Strategy for differential variant calling
We first extracted pileup information for the union of all variable sites from the mutant and wildtype sample with the help of the samtools mpileup command (options: -A -q 2): where pos denotes the position file tab separated format (Contig Pos), genome denotes the fasta file with the genome assembly, bam denotes the alignment file, and out.mpileup denotes the output pileup file. We then wrote a perl script, which parses the pileup information for mutant and wildtype sample and calls candidate sites based on thresholds for the frequency (f = 0.9, default value) of alleles in both samples and a minimal coverage (c = 2, default value). A frequency threshold of f = 0.9 indicates that the major allele at a given position in the mutant has to have a frequency ≥ 0.9 whereas in the wildtype sample the frequency of the same allele should be ≤ 1 − f = 0.1.
Analysis of RAD sequencing data
RAD-seq data was analysed as described previously in Witte et al. (2015) [23]. In short, reads were aligned by the BWA aligner (version 0.6.1-r104) against the P. pacificus Hybrid1 assembly.

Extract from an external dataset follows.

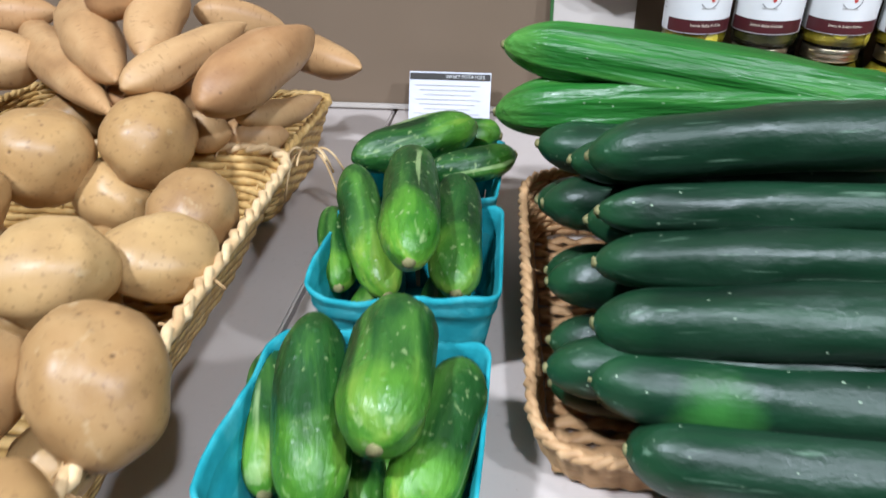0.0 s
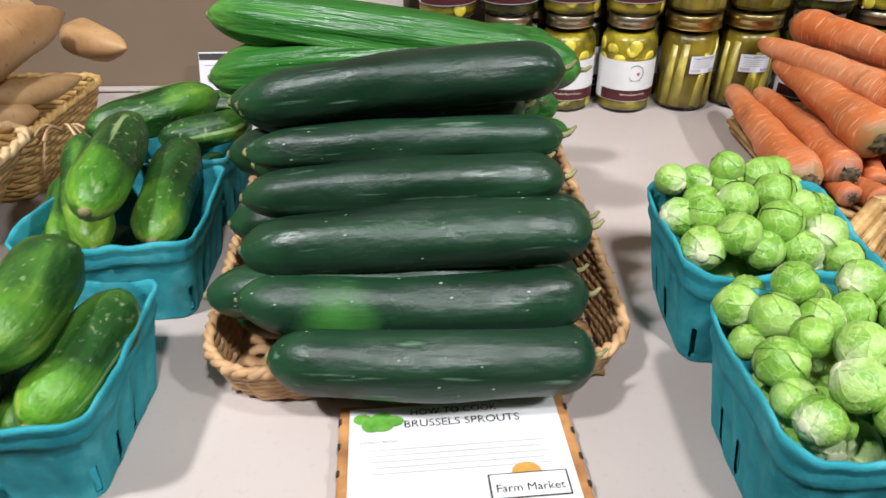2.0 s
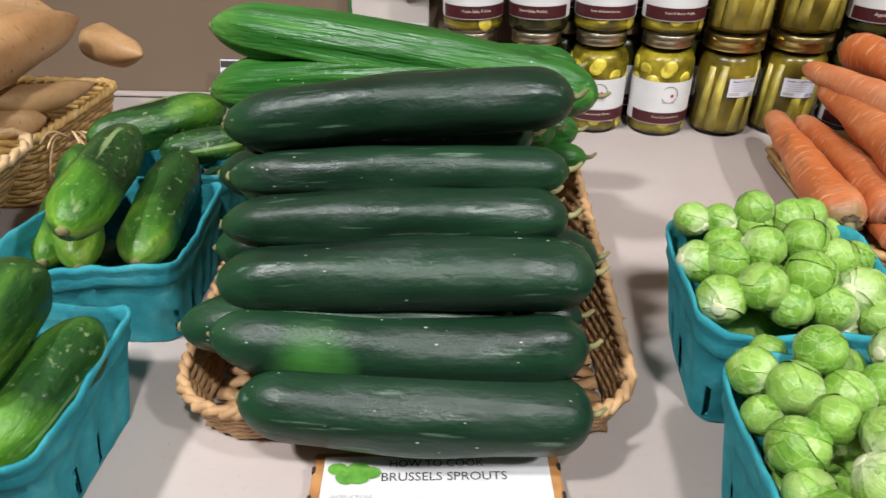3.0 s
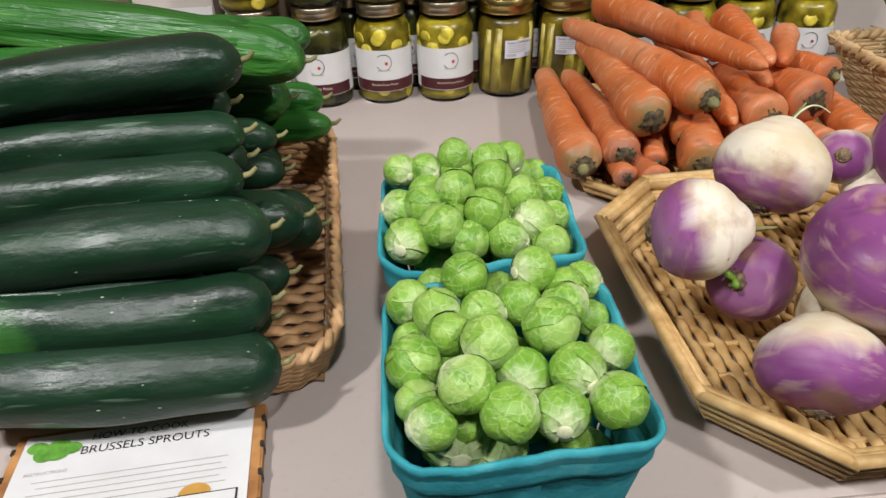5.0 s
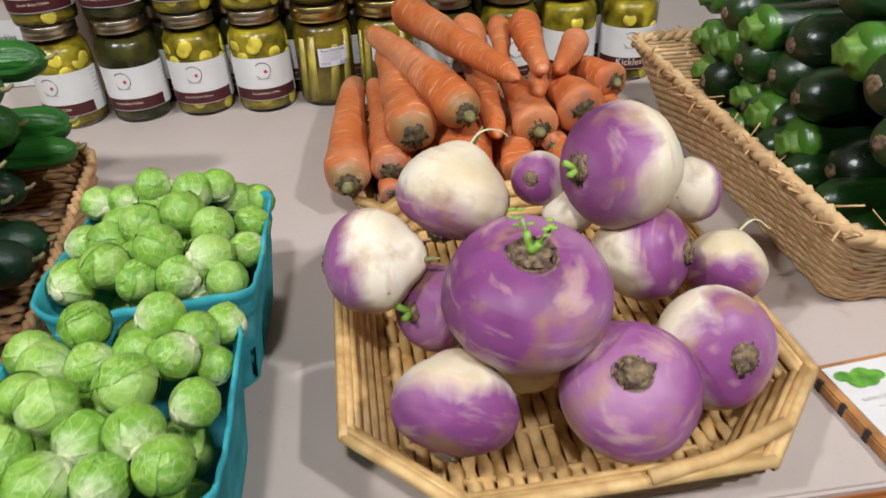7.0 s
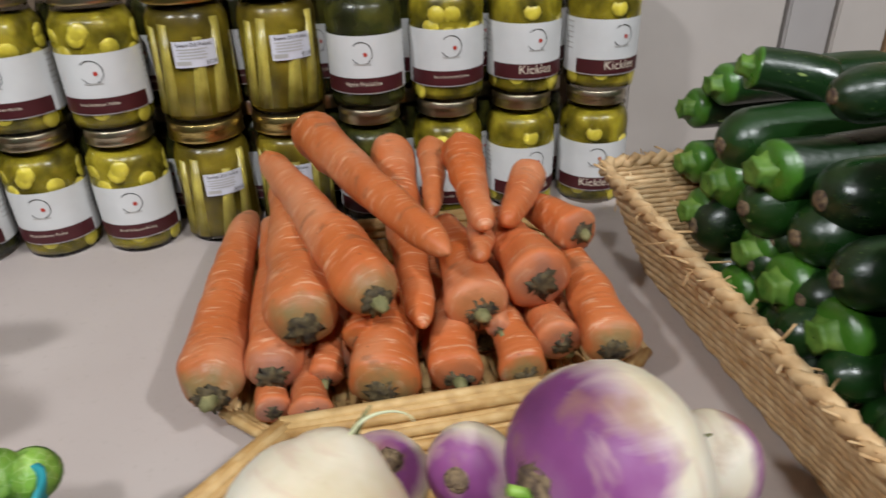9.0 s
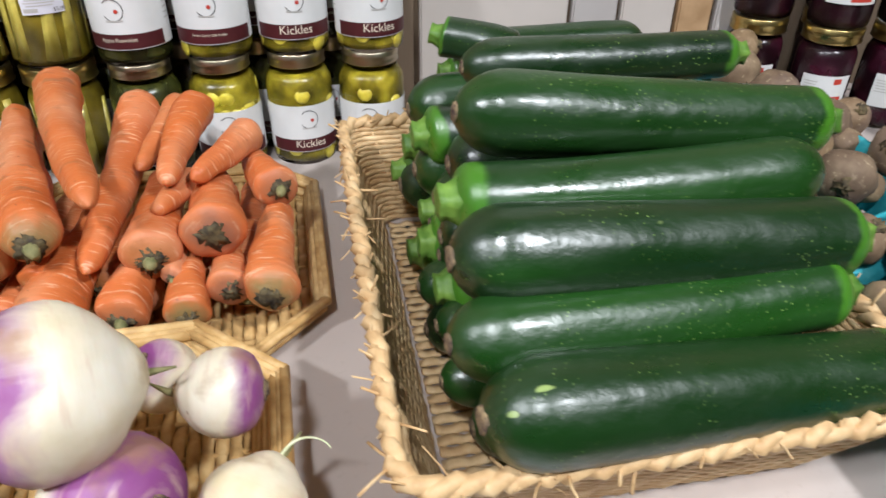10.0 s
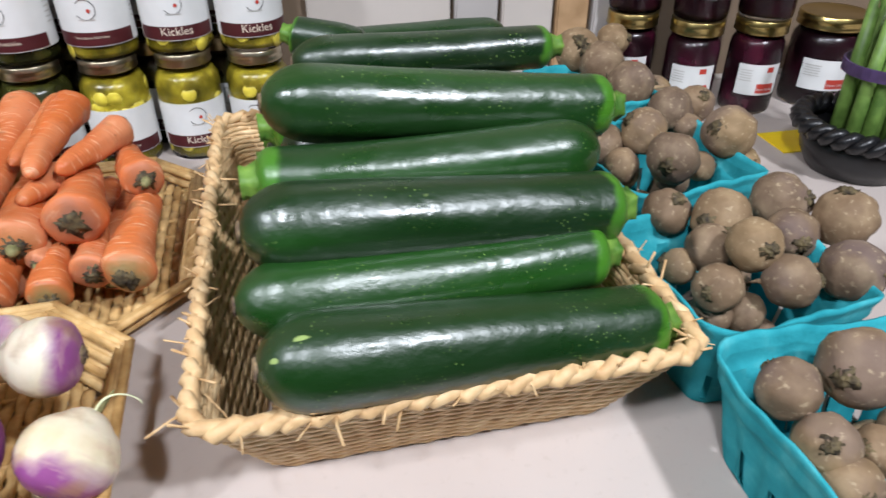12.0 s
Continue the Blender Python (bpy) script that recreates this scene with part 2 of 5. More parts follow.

Variable positions between RSB001 and RSC011 were taken from the data set by McGaughran et al. [19] and genotyped using samtools. The significance of the association between genotype and phenotype was assessed by performing a Fisher’s exact test.
Competing interests
The authors declare that they have no competing interests.
Author’s contributions
CR and EM conceived the study. EM carried out the experiments. CR analyzed the data. CR and EM wrote the manuscript. CR and EM have read and approved the final version of the manuscript.

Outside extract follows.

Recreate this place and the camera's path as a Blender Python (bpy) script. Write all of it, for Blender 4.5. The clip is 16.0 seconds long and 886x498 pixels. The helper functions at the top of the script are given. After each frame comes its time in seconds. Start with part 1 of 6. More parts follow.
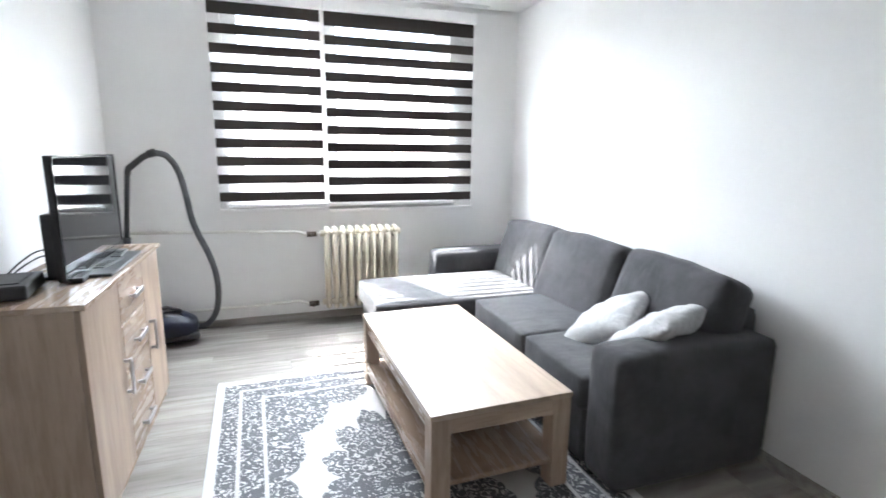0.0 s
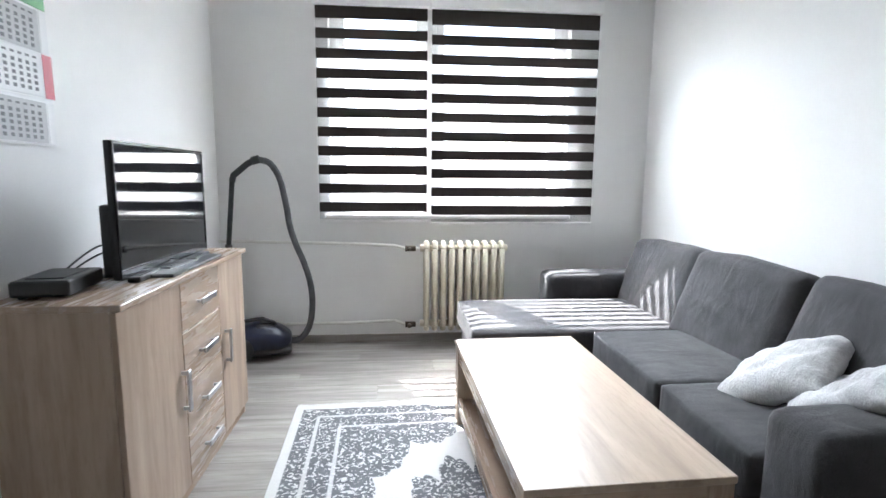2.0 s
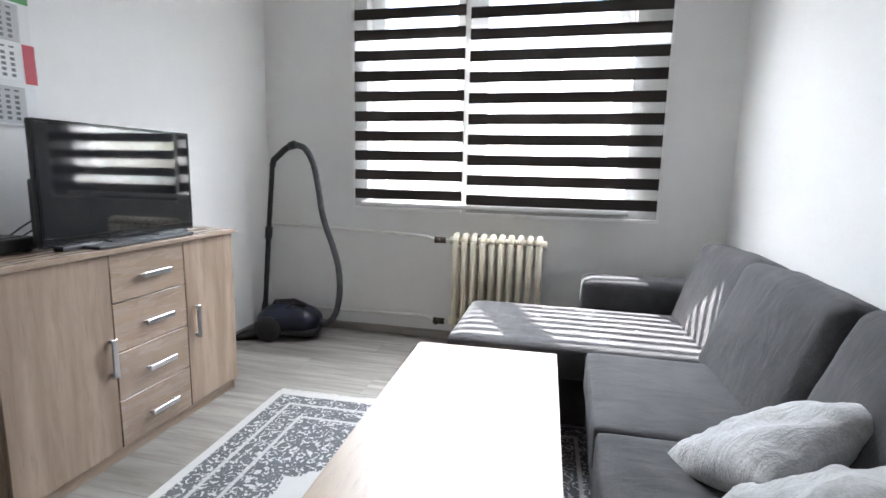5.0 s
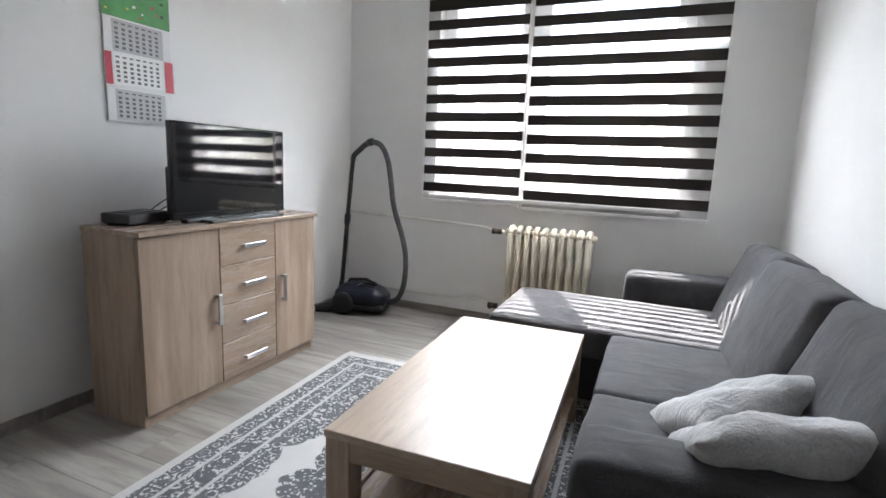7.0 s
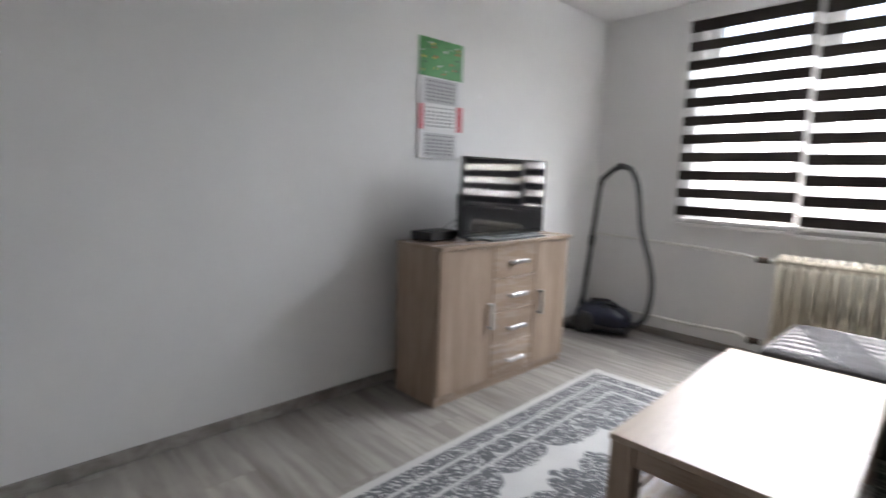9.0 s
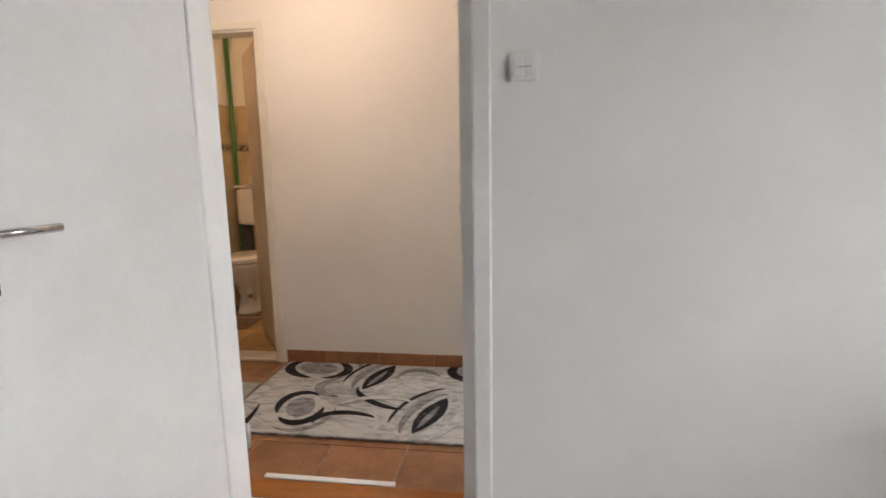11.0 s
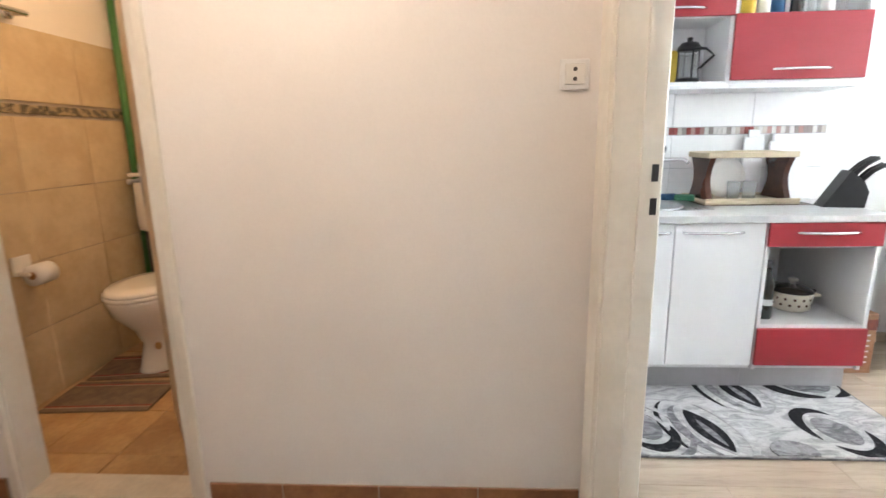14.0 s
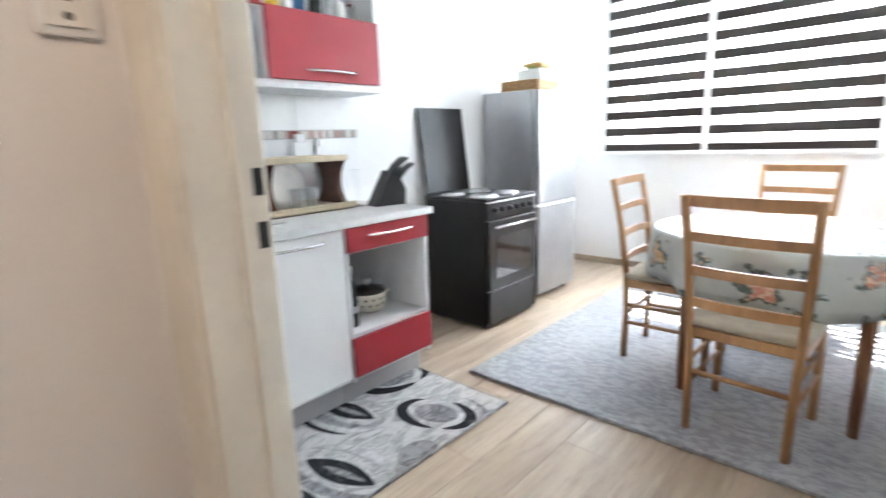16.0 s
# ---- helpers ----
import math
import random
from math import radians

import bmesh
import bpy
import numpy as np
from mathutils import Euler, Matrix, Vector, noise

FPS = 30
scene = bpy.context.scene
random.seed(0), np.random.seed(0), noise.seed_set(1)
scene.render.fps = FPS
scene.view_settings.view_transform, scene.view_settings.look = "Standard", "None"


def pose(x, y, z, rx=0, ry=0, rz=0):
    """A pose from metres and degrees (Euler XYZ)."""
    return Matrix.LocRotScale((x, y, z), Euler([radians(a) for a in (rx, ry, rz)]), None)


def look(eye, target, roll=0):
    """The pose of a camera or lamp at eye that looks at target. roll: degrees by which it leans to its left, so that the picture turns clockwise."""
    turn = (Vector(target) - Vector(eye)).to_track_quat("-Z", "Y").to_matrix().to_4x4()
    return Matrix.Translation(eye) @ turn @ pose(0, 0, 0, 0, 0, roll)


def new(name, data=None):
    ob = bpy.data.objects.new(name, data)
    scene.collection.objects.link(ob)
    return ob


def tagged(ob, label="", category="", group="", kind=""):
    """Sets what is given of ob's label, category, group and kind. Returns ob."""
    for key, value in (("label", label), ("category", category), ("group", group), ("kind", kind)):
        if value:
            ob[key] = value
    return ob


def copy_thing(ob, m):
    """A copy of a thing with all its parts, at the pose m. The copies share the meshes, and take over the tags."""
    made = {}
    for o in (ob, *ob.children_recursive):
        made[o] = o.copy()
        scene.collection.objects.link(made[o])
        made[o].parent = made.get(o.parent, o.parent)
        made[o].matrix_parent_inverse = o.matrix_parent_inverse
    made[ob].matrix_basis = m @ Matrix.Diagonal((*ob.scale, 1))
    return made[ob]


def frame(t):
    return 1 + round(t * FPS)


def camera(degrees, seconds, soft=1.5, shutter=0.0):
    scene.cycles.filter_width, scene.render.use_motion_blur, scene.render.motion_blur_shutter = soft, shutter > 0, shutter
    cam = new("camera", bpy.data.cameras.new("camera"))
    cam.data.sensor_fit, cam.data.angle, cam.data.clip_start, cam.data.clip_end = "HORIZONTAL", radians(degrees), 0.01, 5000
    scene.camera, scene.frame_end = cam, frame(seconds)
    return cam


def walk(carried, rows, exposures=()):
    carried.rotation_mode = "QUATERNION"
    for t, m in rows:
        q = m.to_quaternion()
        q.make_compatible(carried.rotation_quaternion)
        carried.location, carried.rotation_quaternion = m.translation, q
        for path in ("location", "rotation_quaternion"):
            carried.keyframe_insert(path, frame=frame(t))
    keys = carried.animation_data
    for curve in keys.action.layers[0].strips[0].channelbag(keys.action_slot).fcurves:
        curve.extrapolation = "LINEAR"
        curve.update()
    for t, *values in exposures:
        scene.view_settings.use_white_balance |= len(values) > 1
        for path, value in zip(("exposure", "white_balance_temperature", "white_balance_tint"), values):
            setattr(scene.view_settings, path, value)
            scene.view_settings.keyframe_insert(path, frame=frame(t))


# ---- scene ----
cam = camera(82.8, 16.0, shutter=0.5)
PATH = [
    (0, (1.057, -0.566, 1.318), (1.683, 1.295, 0.938), 0.6),
    (0.5, (1.05, -0.477, 1.283), (1.488, 1.447, 0.953), 0.6),
    (1, (1.1, -0.392, 1.238), (1.383, 1.566, 0.942), 0.2),
    (1.5, (1.142, -0.264, 1.209), (1.357, 1.704, 0.928), 0.4),
    (2, (1.223, -0.172, 1.184), (1.401, 1.801, 0.905), 0.5),
    (2.5, (1.37, -0.098, 1.183), (1.49, 1.876, 0.885), 0.5),
    (3, (1.545, -0.018, 1.176), (1.584, 1.956, 0.862), 0.5),
    (3.5, (1.691, 0.063, 1.162), (1.645, 2.037, 0.839), 0.5),
    (4, (1.832, 0.136, 1.165), (1.662, 2.101, 0.833), 0.6),
    (4.5, (1.962, 0.16, 1.149), (1.64, 2.107, 0.829), 0.7),
    (6.8, (2.3, -0.077, 1.156), (1.561, 1.752, 0.826), 2.7),
    (7, (2.32, -0.108, 1.153), (1.558, 1.711, 0.819), 2.4),
    (7.5, (2.357, -0.188, 1.149), (1.52, 1.598, 0.818), 1.8),
    (8, (2.367, -0.277, 1.163), (1.422, 1.453, 0.829), 1.5),
    (8.5, (2.316, -0.357, 1.180), (1.231, 1.29, 0.85), 1.1),
    (9, (2.24, -0.428, 1.189), (0.801, 0.918, 0.899), 1.6),
    (9.5, (2.188, -0.437, 1.189), (0.35, 0.306, 0.923), 1.3),
    (10, (1.987, -0.429, 1.174), (0.016, -0.188, 0.934), 0.7),
    (10.2, (1.902, -0.436, 1.171), (-0.08, -0.332, 0.92), 0.2),
    (12.3, (0.939, -0.762, 1.268), (-0.949, -1.297, 0.885), -2.0),
    (12.5, (0.84, -0.806, 1.285), (-1.05, -1.32, 0.885), -2.5),
    (13, (0.593, -0.929, 1.287), (-1.322, -1.323, 0.868), -1.6),
    (13.5, (0.378, -0.989, 1.26), (-1.561, -1.249, 0.845), -1.0),
    (14, (0.207, -1.036, 1.252), (-1.743, -1.141, 0.82), -1.0),
    (14.5, (0.008, -1.05, 1.248), (-1.936, -0.891, 0.805), -0.6),
    (15, (-0.143, -1.074, 1.248), (-2.009, -0.502, 0.812), -0.6),
    (15.5, (-0.23, -1.062, 1.236), (-1.891, -0.033, 0.813), -1.1),
    (16, (-0.349, -0.96, 1.21), (-1.674, 0.477, 0.787), -2.0),
]
walk(cam, [(t, look(eye, target, roll)) for t, eye, target, roll in PATH], exposures=[(0.0, 4.2, 6150, 10), (1.5, 3.9, 6150, 10), (3.0, 3.57, 6200, 10), (4.5, 3.42, 6250, 11), (7.0, 3.3, 6400, 12), (8.5, 3.15, 6450, 13), (9.0, 3.1, 6500, 14), (9.5, 3.5, 6700, 15), (10.0, 3.8, 6800, 14), (12.5, 3.85, 6900, 14), (13.0, 4.0, 6900, 14), (13.5, 4.15, 6800, 13), (14.0, 4.4, 6500, 11), (14.5, 4.4, 6350, 10), (15.0, 4.35, 6300, 10), (16.0, 4.12, 6250, 10)])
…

Email addresses of all authors
christian.roedelsperger{at}tuebingen.mpg.de eduardo.moreno{at}tuebingen.mpg.de
Funding
This work was funded by the Max Planck Society.
Ethics statement
This study does not involve research on humans or human material and also not on animals according to the german animal protection legislation. Therefore no ethical approval is needed.
Availability of Data
Raw reads for the wildtype RSB001 strain have been submitted as part of the study by McGaughran et al. (2016) [19] to the European Nucleotide archive (Study accession PRJEB13695, Run accession ERR1390229). Resequencing data for the EMS mutagenized dumpy strain has been submitted to the NCBI sequence read archive (Study accession: PRJNA362524, Run accession SRR5187774).
Acknowledgements
We would like to thank two anonymous reviewers for helpful comments on the manuscript.